During my investigation, I came across the following newsgroup posting...

http://groups.google.com/group/microsoft.public.dotnet.framework.interop/ browse_thread/thread/d4022eb907736cdd/0e74fa0d34947251?lnk=gst&q= C%2B%2B+class&rnum=6&hl=en#0e74fa0d34947251

...and I decided to mirror this approach and create a class in C# called CSUnmanagedTestClass:

Collapse

// C#:

public class CSUnmanagedTestClass : IDisposable
{
    #region PInvokes
    [DllImport("TestClassDLL.dll")]
    static private extern IntPtr CreateTestClass();

    [DllImport("TestClassDLL.dll")]
    static private extern void DisposeTestClass(IntPtr pTestClassObject);

    [DllImport("TestClassDLL.dll")]
    static private extern void CallPassInt(IntPtr pTestClassObject, int nValue);
    .
    .
    .
    #endregion PInvokes

    #region Members
    private IntPtr m_pNativeObject; 
    // Variable to hold the C++ class‘s this pointer

    #endregion Members

    public CSUnmanagedTestClass()
    {
        // We have to Create an instance of this class through an exported 

        // function

        this.m_pNativeObject = CreateTestClass();
    }

    public void Dispose()
    {
        Dispose(true);
    }

    protected virtual void Dispose(bool bDisposing)
    {
        if(this.m_pNativeObject != IntPtr.Zero)
        {
            // Call the DLL Export to dispose this class

            DisposeTestClass(this.m_pNativeObject);
            this.m_pNativeObject = IntPtr.Zero;
        }

        if(bDisposing)
        {
            // No need to call the finalizer since we‘ve now cleaned

            // up the unmanaged memory

            GC.SuppressFinalize(this);
        }
    }

    // This finalizer is called when Garbage collection occurs, but only if

    // the IDisposable.Dispose method wasn‘t already called.

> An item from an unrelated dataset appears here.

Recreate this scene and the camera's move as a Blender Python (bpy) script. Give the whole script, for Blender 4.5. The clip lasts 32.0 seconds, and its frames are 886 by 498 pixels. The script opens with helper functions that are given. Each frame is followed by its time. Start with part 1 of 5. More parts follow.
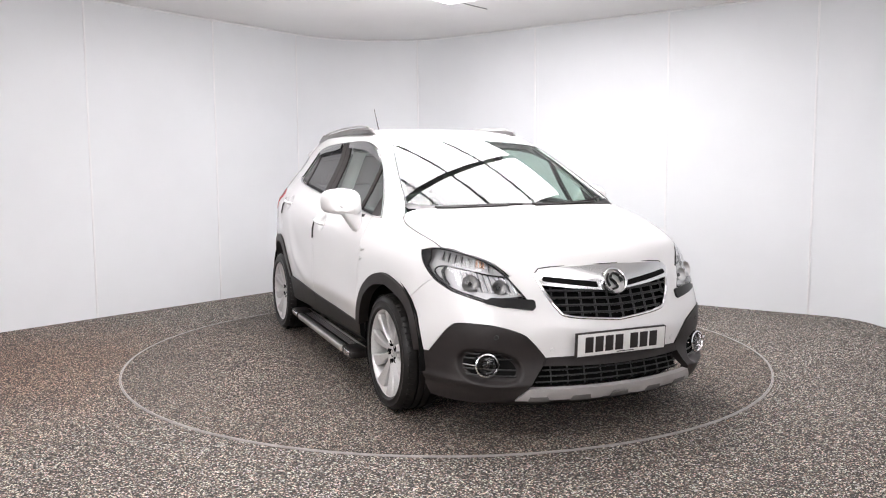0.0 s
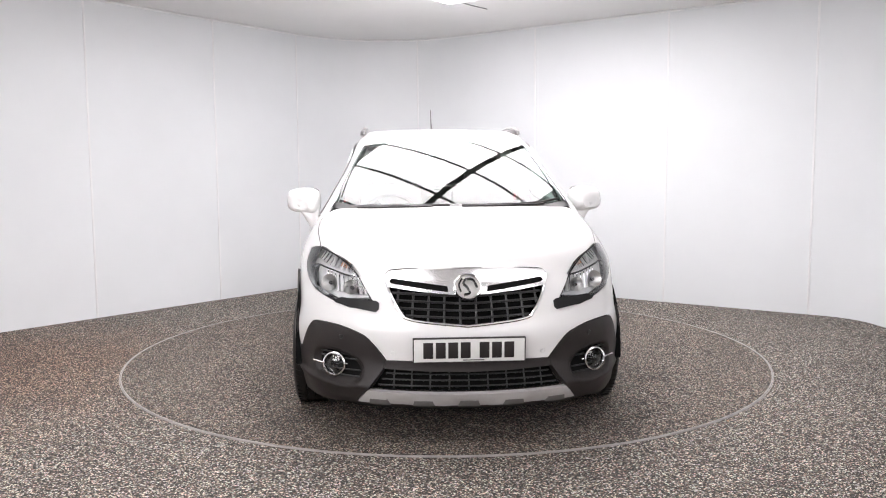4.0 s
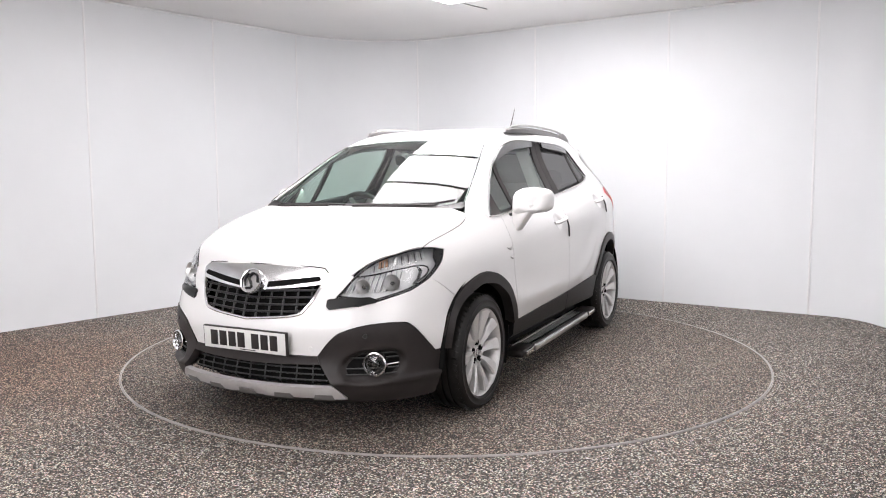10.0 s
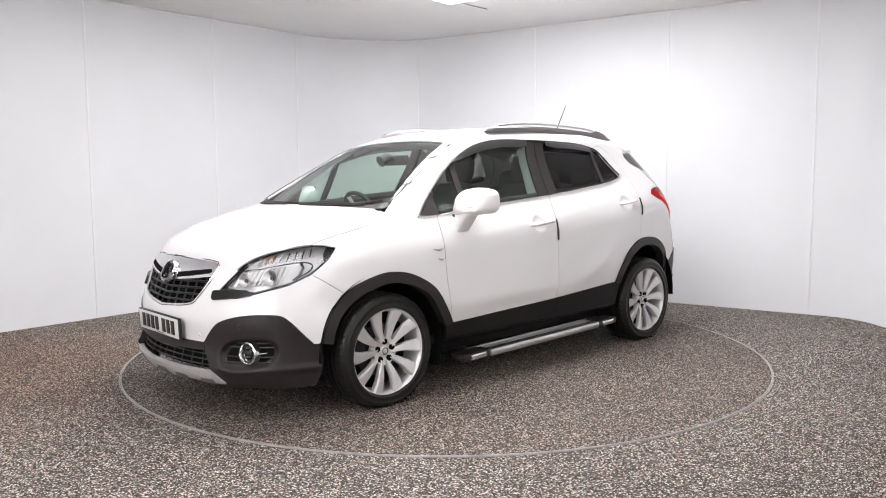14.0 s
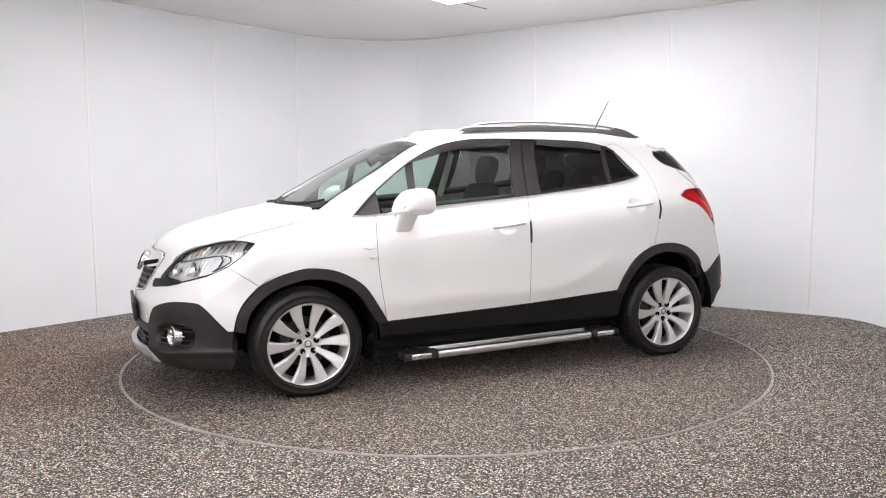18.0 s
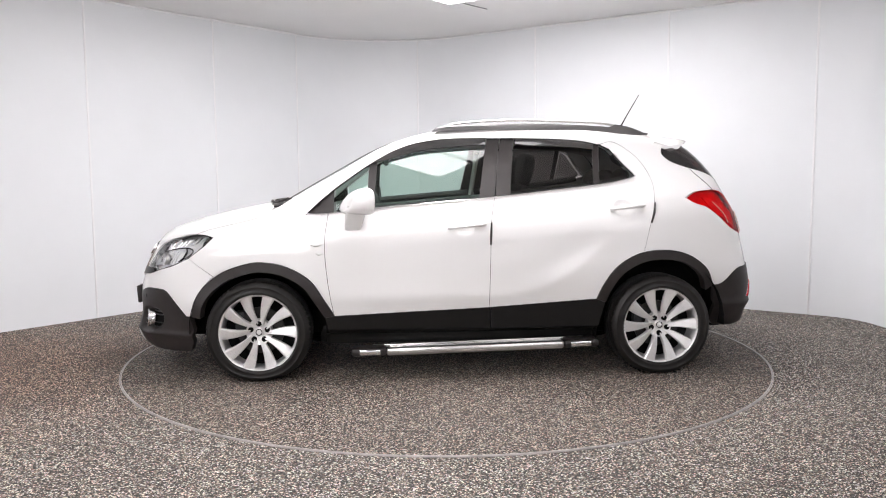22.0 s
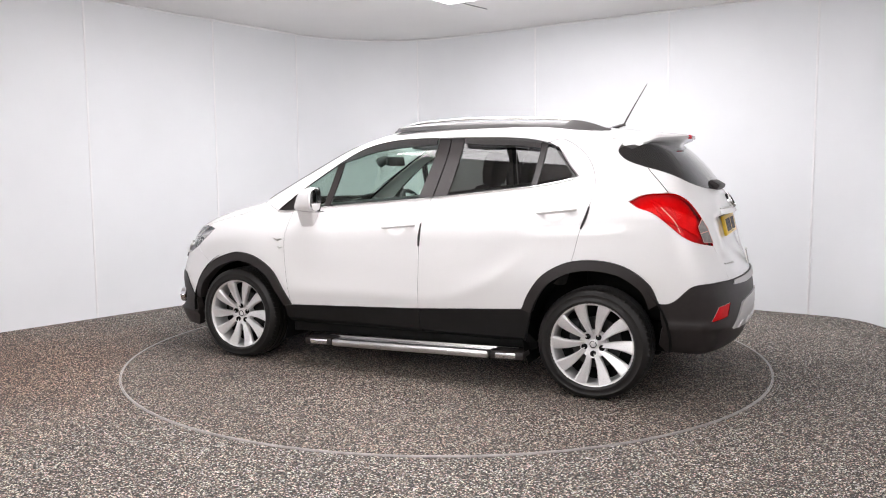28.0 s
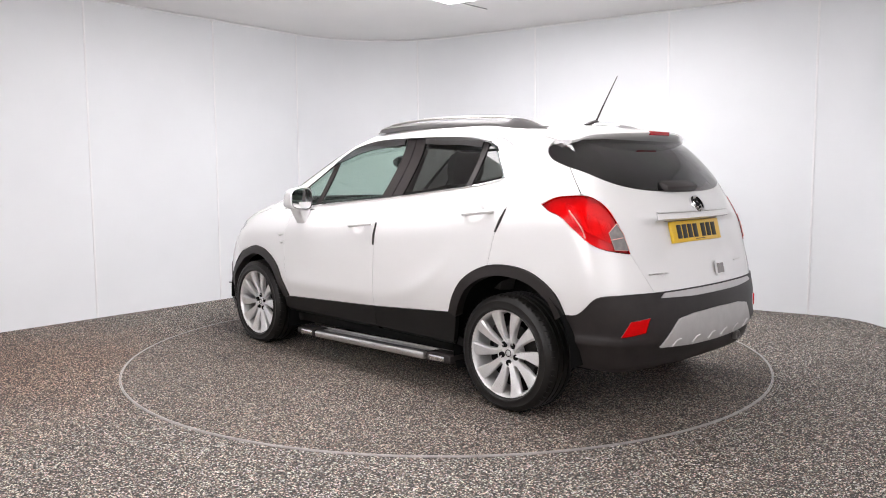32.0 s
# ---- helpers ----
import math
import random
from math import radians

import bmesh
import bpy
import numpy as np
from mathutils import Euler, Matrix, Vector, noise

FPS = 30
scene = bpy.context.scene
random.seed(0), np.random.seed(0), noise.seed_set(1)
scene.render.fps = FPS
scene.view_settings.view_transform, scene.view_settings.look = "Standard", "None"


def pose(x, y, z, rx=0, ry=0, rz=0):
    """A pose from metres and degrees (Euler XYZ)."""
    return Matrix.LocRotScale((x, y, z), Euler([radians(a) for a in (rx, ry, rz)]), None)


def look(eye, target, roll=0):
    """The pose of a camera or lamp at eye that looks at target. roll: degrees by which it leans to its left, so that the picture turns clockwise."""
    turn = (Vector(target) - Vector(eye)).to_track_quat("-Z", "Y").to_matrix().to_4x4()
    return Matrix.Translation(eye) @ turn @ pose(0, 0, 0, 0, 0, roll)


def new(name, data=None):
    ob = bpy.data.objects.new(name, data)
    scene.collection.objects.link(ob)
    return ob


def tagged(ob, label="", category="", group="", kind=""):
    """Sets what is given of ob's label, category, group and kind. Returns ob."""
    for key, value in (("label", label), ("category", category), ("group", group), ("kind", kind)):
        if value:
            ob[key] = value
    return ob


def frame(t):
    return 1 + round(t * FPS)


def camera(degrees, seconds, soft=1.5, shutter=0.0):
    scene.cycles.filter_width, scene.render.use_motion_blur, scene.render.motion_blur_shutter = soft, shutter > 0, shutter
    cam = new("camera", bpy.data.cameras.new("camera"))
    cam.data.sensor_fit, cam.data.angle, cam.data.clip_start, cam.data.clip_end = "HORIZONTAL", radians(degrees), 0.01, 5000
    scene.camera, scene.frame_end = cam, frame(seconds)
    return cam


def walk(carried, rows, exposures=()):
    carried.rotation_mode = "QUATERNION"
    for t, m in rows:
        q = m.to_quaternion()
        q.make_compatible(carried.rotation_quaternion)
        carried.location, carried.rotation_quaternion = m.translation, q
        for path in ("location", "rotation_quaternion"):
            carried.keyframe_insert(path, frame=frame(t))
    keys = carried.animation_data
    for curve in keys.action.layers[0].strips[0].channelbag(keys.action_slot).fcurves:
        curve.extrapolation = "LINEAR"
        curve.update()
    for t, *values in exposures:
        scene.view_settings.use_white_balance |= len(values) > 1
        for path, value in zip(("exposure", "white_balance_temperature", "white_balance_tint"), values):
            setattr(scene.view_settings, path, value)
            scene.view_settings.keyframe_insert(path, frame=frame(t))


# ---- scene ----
# ---------------------------------------------------------------- camera
EYE = (0.0, -5.7304, 1.2923)
TARGET = (-0.0031 * 4.0, -1.7304, 1.2923 - 4.0 * math.tan(0.0951))
cam = camera(58.93, 32.0, soft=1.05)
walk(cam, [(0, look(EYE, TARGET, -0.32)), (32, look(EYE, TARGET, -0.32))])


def heading(t):
    """Turn of the turntable, in degrees."""
    return -65.587 - 5.14261 * t - 0.00605 * t ** 2 + 8.8158e-4 * t ** 3 - 1.7384e-5 * t ** 4


# ---------------------------------------------------------------- world and light
CEIL = 2.87
world = bpy.data.worlds.new("world")
scene.world = world
world.use_nodes = True
world.node_tree.nodes["Background"].inputs[0].default_value = (0.9, 0.95, 1.0, 1)
world.node_tree.nodes["Background"].inputs[1].default_value = 0.05
scene.view_settings.exposure = 0.0
LIGHT = 12.0        # glow of the light box over the car
OVER = 4.2         # glow of the two unseen fill panels added on the ceiling before the camera
FRONT = 7.3        # glow of the unseen upright lights behind the camera, the right one added fill


# ---------------------------------------------------------------- materials
def material(name, base=(0.8, 0.8, 0.8), rough=0.5, metal=0.0, **more):
    m = bpy.data.materials.new(name)
    m.use_nodes = True
    b = m.node_tree.nodes["Principled BSDF"]
    b.inputs["Base Color"].default_value = (*base, 1)
    b.inputs["Roughness"].default_value = rough
    b.inputs["Metallic"].default_value = metal
    for k, v in more.items():
        b.inputs[k.replace("_", " ")].default_value = v
    return m


def node(m, kind, **props):
    n = m.node_tree.nodes.new(kind)
    for k, v in props.items():
        if k in n.inputs:
            n.inputs[k].default_value = v
    return n


def join(m, a, b):
    m.node_tree.links.new(a, b)


def coords(m, scale=1.0):
    tc = node(m, "ShaderNodeTexCoord")
    mp = node(m, "ShaderNodeMapping")
    mp.inputs["Scale"].default_value = (scale, scale, scale) if not isinstance(scale, tuple) else scale
    join(m, tc.outputs["Object"], mp.inputs["Vector"])
    return mp.outputs["Vector"]


def ramp(m, src, stops):
    r = node(m, "ShaderNodeValToRGB")
    e = r.color_ramp.elements
    while len(e) < len(stops):
        e.new(0.5)
    for q, (p, c) in zip(e, stops):
        q.position = p
        q.color = (*c, 1) if len(c) == 3 else c
    join(m, src, r.inputs["Fac"])
    return r.outputs["Color"]


def noise_of(m, scale, detail=3.0, rough=0.55, vec=None):
    n = node(m, "ShaderNodeTexNoise", Scale=scale, Detail=detail, Roughness=rough)
    join(m, vec if vec is not None else coords(m), n.inputs["Vector"])
    return n.outputs["Fac"]


def mix(m, fac, a, b, kind="MIX"):
    n = node(m, "ShaderNodeMix")
    n.data_type, n.blend_type = "RGBA", kind
    for sock, v in ((n.inputs[0], fac), (n.inputs[6], a), (n.inputs[7], b)):
        if isinstance(v, (int, float)):
            sock.default_value = v
        elif isinstance(v, tuple):
            sock.default_value = (*v, 1)
        else:
            join(m, v, sock)
    return n.outputs[2]


def bump(m, height, strength=0.3, distance=0.002):
    n = node(m, "ShaderNodeBump", Strength=strength, Distance=distance)
    join(m, height, n.inputs["Height"])
    join(m, n.outputs["Normal"], m.node_tree.nodes["Principled BSDF"].inputs["Normal"])


def bsdf(m):
    return m.node_tree.nodes["Principled BSDF"]


def worn(name, base, rough, vary=0.12, scale=6.0, grain=220.0, relief=0.08, metal=0.0, **more):
    """A paint, plastic or metal with faint blotches and fine grain."""
    m = material(name, base, rough, metal, **more)
    v = coords(m)
    lo = tuple(c * (1 - vary) for c in base)
    hi = tuple(min(1, c * (1 + vary)) for c in base)
    join(m, ramp(m, noise_of(m, scale, 4, 0.6, v), [(0.3, lo), (0.7, hi)]), bsdf(m).inputs["Base Color"])
    fine = noise_of(m, grain, 2, 0.5, v)
    join(m, ramp(m, fine, [(0.3, (rough * 0.9,) * 3), (0.7, (min(1, rough * 1.12),) * 3)]), bsdf(m).inputs["Roughness"])
    if relief:
        bump(m, fine, relief, 0.001)
    return m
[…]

    ~CSUnmanagedTestClass()
    {
        Dispose(false);
    }

    #region Wrapper methods
    public void PassInt(int nValue)
    {
        CallPassInt(this.m_pNativeObject, nValue);
    }
    .
    .
    .
    #endregion Wrapper methods
}

Now, the C# client of this code simply does:

Collapse

// C#:

CSUnmanagedTestClass testClass = new CSUnmanagedTestClass();
testClass.PassInt(42);
testClass.Dispose();

Solution B: Create a Bridge DLL in Managed C++

Another option is to leave the original DLL untouched and create a new DLL in managed C++ to act as a bridge between the managed C# code and the unmanaged C++ classes in the unmanaged DLL. Using the CUnmanagedTestClass within the managed DLL wasn‘t difficult, and PInvoke definitions weren‘t required, but the managed C++ syntax and classes which needed to be used was a bit vexing:

Collapse

// MCPP:


// Forward declariation

class CUnmanagedTestClass;

public ref class CExampleMCppBridge
{
public:
    CExampleMCppBridge();
    virtual ~CExampleMCppBridge();
    void PassInt(int nValue);
    void PassString(String^ strValue);
    String^ ReturnString();

private:
    CUnmanagedTestClass* m_pUnmanagedTestClass;
};

CExampleMCppBridge::CExampleMCppBridge()
    : m_pUnmanagedTestClass(NULL)
{
    this->m_pUnmanagedTestClass = new CUnmanagedTestClass();
}

CExampleMCppBridge::~CExampleMCppBridge()
{
    delete this->m_pUnmanagedTestClass;
    this->m_pUnmanagedTestClass = NULL;
}

void CExampleMCppBridge::PassInt(int nValue)
{
    this->m_pUnmanagedTestClass->PassInt(nValue);
}
.
.
.

Collapse

// C#:

CExampleMCppBridge example = new CExampleMCppBridge();
example.PassInt(42);
example.Dispose();

(and I have to admit, I‘m not very fluent in MCPP)

Pros/Cons

Both approach A and approach B have their own pros and cons. Are you unfamiliar with MCPP? Go with approach A and create C-functions to wrap the public methods of the class and use PInvoke. Can‘t modify the original DLL and don‘t want to create PInvode definitions? Create bridge classes in a new MCPP DLL as demonstrated in approach B.

Conclusion

In this article I have presented the reader with a number of different approaches and solutions to the problem of marshaling an unmanaged C++ class to C#. For the sake of brevity I have only included the CallPassInt() examples in this article, however the...

Collapse

CallPassString()
CallReturnString()

...are in the source code accompanying this article.